10 N = 10 20 DIM L(N) 30 DIM A(N) 40 GOSUB 1000 50 GOSUB 2000 60 GOSUB 3000 70 STOP 2000 A(1) = L(1) 2010 FOR I = 2 TO N 2020 J = 1 2030 IF L(I) <= A(J) THEN GOTO 2090 2040 FOR K = I-1 TO J STEP -1 2050 A(K+1) = A(K) 2060 NEXT K 2070 A(J) = L(I) 2080 GOTO 2130 2090 LET J = J + 1 2100 IF J <= I -1 THEN GOTO 2030 2120 A(J+1) = L(I) 2130 NEXT I 2130 RETURN
And change line 3010 to: 3010 PRINT L(I), A(I)
This sort is once again carried out by subroutine 2000. Line 2000 takes the first item in the list L and places it in the array where the sorted list will be stored (i.e. A). The FOR loop starting at 2010 is responsible for inserting each of the items from L into A. Line 2020 to 2120 are responsible for actually carrying out the swap. The new item is compared with the items already sorted in the array by line 2030. When the correct position for the new item is found, lines 2040-2060 make space for it by moving all the elements that are smaller than it up the array by one place. Then the new item is inserted by line 2070. If the new item is smaller than any already in the array A, it is just appended to the end by line 2120 without having to make any space.
This procedure looks as though it will be slower than a selection sort because of all the moving about of already sorted items to make room for new items. However, things are not what they seem. The number of comparisons needed to sort N items is only N*N/4, which is better than a selection sort, but the number of moves is also N*N/4 which is worse than the 3N swaps of the selection sort except when N is tiny. In light of this, the insertion sort usually performs only slightly better than a selection sort, yet it uses twice as much memory... Draw your own conclusions.
The next sorting method, the bubble sort, is pherhaps a little too well known. This is really the first method that is not based on the way a human would sort things but tries to make use of the speed with which a computer can do simple things. The basic bubble sort algorithm is easy to understand. All you have to do is make a scan through the array comparing items that are next door to each other. If they are in the correct order then nothing is done. If they are in the wrong order then they are swapped. This scan is repeated until the list is fully sorted and there are no swaps made on a scan. The BASIC for this is:
10 N = 10 20 DIM L(N) 30 GOSUB 1000 40 GOSUB 2000 50 GOSUB 3000 60 STOP 2000 F = 0 2010 GOSUB 2500 2020 IF F = 0 THEN RETURN 2030 GOTO 2000 2500 FOR I = 1 TO N-1 2510 IF L(I) > L(I+1) THEN GOTO 2560 2520 T = L(I) 2530 L(I) = L(I + 1) 2540 L(I+1) = T 2550 F = 1 2560 NEXT I 2570 RETURN
The structure of this program is very simple to understand.
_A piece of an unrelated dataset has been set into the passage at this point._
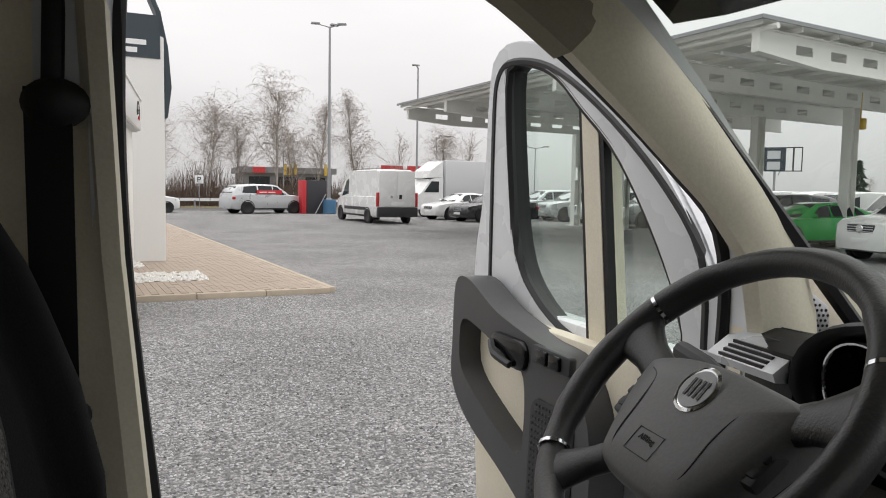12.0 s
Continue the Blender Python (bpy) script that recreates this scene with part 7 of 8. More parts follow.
VAN = dict(low=0.12, lamp=0.36, tuck=0.86, mirror=0.20,
           belt=((0.0, 0.30, 0.78), (0.01, 0.38, 0.86), (0.04, 0.43, 0.93), (0.12, 0.475, 0.98), (0.2, 0.50, 1.0), (0.5, 0.50, 1.0), (0.95, 0.50, 1.0), (0.99, 0.50, 0.985), (1.0, 0.50, 0.97)),
           roof=((0.075, 0.46), (0.14, 0.62), (0.22, 0.83), (0.27, 0.93), (0.34, 0.985), (0.5, 1.0), (0.94, 0.995), (0.985, 0.97), (1.0, 0.52)),
           side=([(0.15, 0.10), (0.315, 0.10), (0.315, 0.72), (0.255, 0.72), (0.20, 0.45)],),
           front_glass=(0.085, 0.235))
SMALLVAN = dict(VAN, lamp=0.40, belt=tuple((f, z * 1.12, k) for f, z, k in VAN["belt"]), roof=((0.12, 0.56), (0.20, 0.72), (0.30, 0.92), (0.36, 0.975), (0.5, 1.0), (0.94, 0.99), (0.985, 0.96), (1.0, 0.6)),
                side=([(0.23, 0.10), (0.40, 0.10), (0.40, 0.78), (0.32, 0.78), (0.28, 0.5)],), front_glass=(0.13, 0.30))
BUS = dict(VAN, side=([(0.13, 0.10), (0.20, 0.10), (0.205, 0.50), (0.17, 0.42)], [(0.215, 0.10), (0.335, 0.10), (0.335, 0.72), (0.25, 0.72), (0.225, 0.6)], [(0.36, 0.10), (0.62, 0.10), (0.62, 0.74), (0.36, 0.74)], [(0.64, 0.10), (0.95, 0.10), (0.95, 0.74), (0.64, 0.74)]))


def at(x, y, deg):
    return Matrix.Translation((x, y, ground_z(x, y))) @ Matrix.Rotation(radians(deg), 4, "Z")


paint("green_paint", (0.02, 0.36, 0.07)); paint("car_white", (0.74, 0.75, 0.74)); paint("car_silver", (0.52, 0.54, 0.55), 0.3, 0.4)
paint("car_black", (0.02, 0.02, 0.022)); paint("car_graphite", (0.05, 0.055, 0.058), 0.3, 0.3); paint("navy_paint", (0.007, 0.024, 0.038), 0.25)

green = car("green_car", at(22.6, 20.95, 180), 4.8, 1.9, 1.43, "green_paint", "bright green sports saloon parked on gravel", "car", SEDAN, wr=0.34)
merc = car("white_suv", at(22.3, 16.1, 180), 5.1, 2.0, 1.84, "car_white", "white large off-road car with a chrome grille", "car", SUV, wr=0.38)
part("badge_disc", mesh(lathe([(0.11, 0), (0.10, 0.02), (0.08, 0.021)], (2.565, 0, 0.84), (1, 0, 0), 20)), "chrome", merc)
for y in (-0.72, 0.72):
    part("roof_bar", mesh(tube([(0.6, y, 1.80), (0.3, y, 1.88), (-1.2, y, 1.88), (-1.6, y, 1.82)], 0.025, 6)), "mark_black", merc)
band = car("silver_suv", at(6.35, 48.0, 25), 5.0, 1.98, 1.76, "car_silver", "silver-white estate with a red advert band", "car", SUV, wr=0.37)
part("red_band", mesh(box(-0.9, 0.75, -0.945, -0.92, 1.17, 1.42)), "sign_red", band)
part("band_bars", mesh(box(-0.75, -0.25, -0.952, -0.94, 1.25, 1.31), box(-0.18, 0.3, -0.952, -0.94, 1.25, 1.31)), "mark_white", band)
van = car("white_van", at(11.3, 37.6, 101.5), 5.9, 2.05, 2.52, "car_white", "white high-roof panel van seen from behind", "van", VAN, wheels=(0.16, 0.80), wr=0.35)
part("rear_bumper", mesh(box(-3.05, -2.85, -1.0, 1.0, 0.34, 0.78, 0.03)), "trim_grey", van)
for s in (-1, 1):
    part("tail_lamp", mesh(box(-2.965, -2.85, s * 0.90, s * 1.03, 0.80, 1.45, 0.02)), "red_lens", van)
    part("rear_door", mesh(box(-2.965, -2.93, s * 0.01, s * 0.86, 0.80, 2.42, 0.01)), "car_white", van)
part("rear_plate", mesh(box(-2.975, -2.955, -0.3, 0.3, 0.86, 1.02)), "mark_white", van)
part("rear_emblem", mesh(lathe([(0.07, 0), (0.06, 0.02)], (-2.96, 0.3, 1.25), (-1, 0, 0), 12)), "chrome", van)
part("door_lock_case", mesh(box(-2.985, -2.955, -0.22, -0.08, 1.15, 1.35, 0.02)), "seal", van)
part("side_strip", mesh(box(-1.5, 1.4, -1.035, -1.02, 0.60, 0.75), box(-1.5, 1.4, 1.02, 1.035, 0.60, 0.75)), "trim_grey", van)
car("black_saloon", at(17.9, 38.4, 200), 4.9, 1.9, 1.46, "car_black", "black saloon parked beside a white car", "car", SEDAN, wr=0.35)
car("white_saloon", at(16.9, 40.9, 200), 4.7, 1.85, 1.45, "car_white", "white saloon parked beside a black one", "car", SEDAN, wr=0.34)
car("graphite_suv", at(24.0, 24.2, 185), 4.9, 1.95, 1.68, "car_graphite", "dark graphite off-road car under the carport", "car", SUV, wr=0.37)
car("graphite_saloon", at(24.6, 27.5, 185), 4.8, 1.9, 1.48, "car_graphite", "dark graphite estate under the carport", "car", SEDAN, wr=0.35)
pale = car("pale_suv", at(24.4, 33.0, 185), 4.9, 1.95, 1.72, "car_silver", "silver off-road car under the carport", "car", SUV, wr=0.37)
for k, y in enumerate((36.5, 39.5, 42.5)):
    copy_thing(pale, at(24.0 - 0.6 * k, y, 186))
sv_ = car("small_white_van", at(31.0, 21.0, 180), 4.4, 1.82, 1.84, "car_white", "small white delivery van in a row", "van", SMALLVAN, wr=0.32, group="row of white vans")
for k in range(13):
    x, y = 31.5 + (k % 2) * 0.4 - 0.12 * k, 12.5 + 2.55 * k
    if k != 3:
        copy_thing(sv_, at(x, y, 178 + (k * 37) % 7))
for k in range(10):
    copy_thing(sv_, at(38.2 - 0.2 * k, 22.0 + 2.7 * k, 181))
bv = copy_thing(van, at(40.5, 30.5, 185))
copy_thing(van, at(43.0, 20.0, 185))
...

Subroutine 2000 first sets a flag F to zero and calls subroutine 2500 which performs a scan and sets the flag F to 1 if a swap occurs. Line 2020 repeats the scan until F is zero indicating that array has been completely sorted. Subroutine 2500 performs the scan using a FOR loop and compares L(I) with L(I+1). The swap is carried out by lines 2520-2540 and the flag is set in 2550. The bubble sort is so easy to understand and quick to program because it is far from a good method of sorting! You need about N*n/2 comparisons and 3*n*n/4 swaps to sort a list of N items and this is worse than an insertion sort! The interesting thing about the bubble sort is that you can find it works very quickly on some lists - for example, a list that has only a few well sepparated pairs of items in the wrong order will be sorted in one scan. There are, however, also lists on which it does very badly - for example, a list in reverse order. In conclusion, the bubble sort is slow and very sensitive to the initial order of the list. There is an improvement to the simple bubble sort that makes it very good indeed. The main trouble with the bubble sort comes from the fact that items move by only one place at a time. If an item is at the bottom of the list but should be at the top then it will take N scans to move it to its correct place. If we extend the bubble method to comparing and swapping items that are further apart than one, then we might improve the speed with which items reach their final resting place. If the distance between items compared and possibly swapped is D we call the resulting sort a D-sort. In other words, the bubble sort can also be called a 1-sort because it compares items that are next to each other - that is, 1 apart. The only complication is that a list can be sorted as far as a 4-sort, say, is concerned but still not sorted as far as a 1-sort is concerned. In other words, all the items 4 elements apart can be in the correct order but adjacent items can still be the wrong way round. In practise, we employ a sequence of sorts with decreasing distances between the items compared until a 1-sort finally gives the fully sorted array. This method is often called a Shell sort after the person who invented it. A Shell sort in BASIC is not much more difficult than a bubble sort:
10 N = 10 20 DIM L(N) 30 GOSUB 1000 40 GOSUB 2000 50 GOSUB 3000 60 STOP 2000 D = 8 2010 IF D < 1 THEN RETURN 2020 F = 0 2030 GOSUB 2500 2040 IF F = 1 THEN GOTO 2020 2050 D = D / 2 2060 GOTO 2010 2500 FOR I = 1 TO N-D 2510 IF L(I) > L(I+D) THEN GOTO 2560 2520 T = L(I) 2530 L(I) = L(I + D) 2540 L(I + D) = T 2550 F = 1 2560 NEXT I 2570 RETURN
The way that this program works can be understood by comparing it with the bubbble sort given earlier. The distance between items compared is stored in D and starts out at 8. After each scan at a particular D returns without making any swaps, the value of D is halved and a new series of scans is initiated. This continues until a 1-sort returns without making any swaps. Thus, the sequence of sorts is 8-sort, 4-sort, 2-sort, 1-sort. It is difficult to say how good the shell sort is on average as it depends on the initial value given to D but it is one of the simplest of the efficient sorting methods and is a good practical choice unless you are going to be sorting very large lists of data. Certainly, there is never a good reason for using a bubble sort when you can use a Shell sort instead. This examination of sorting methods could continue almost endlessly. However, this tutorial has introduced fundamental ideas that will enable you to understand the problems and principles of sorting and appreciate some alternative approaches. There are plenty of more elaborate methods, any of which would need a great deal of explanation. If you need to sort very large lists of data then you will need a method that is even better than any of those presented in this tutorial. Some names to look up include tree sort, heap sort and quick sort.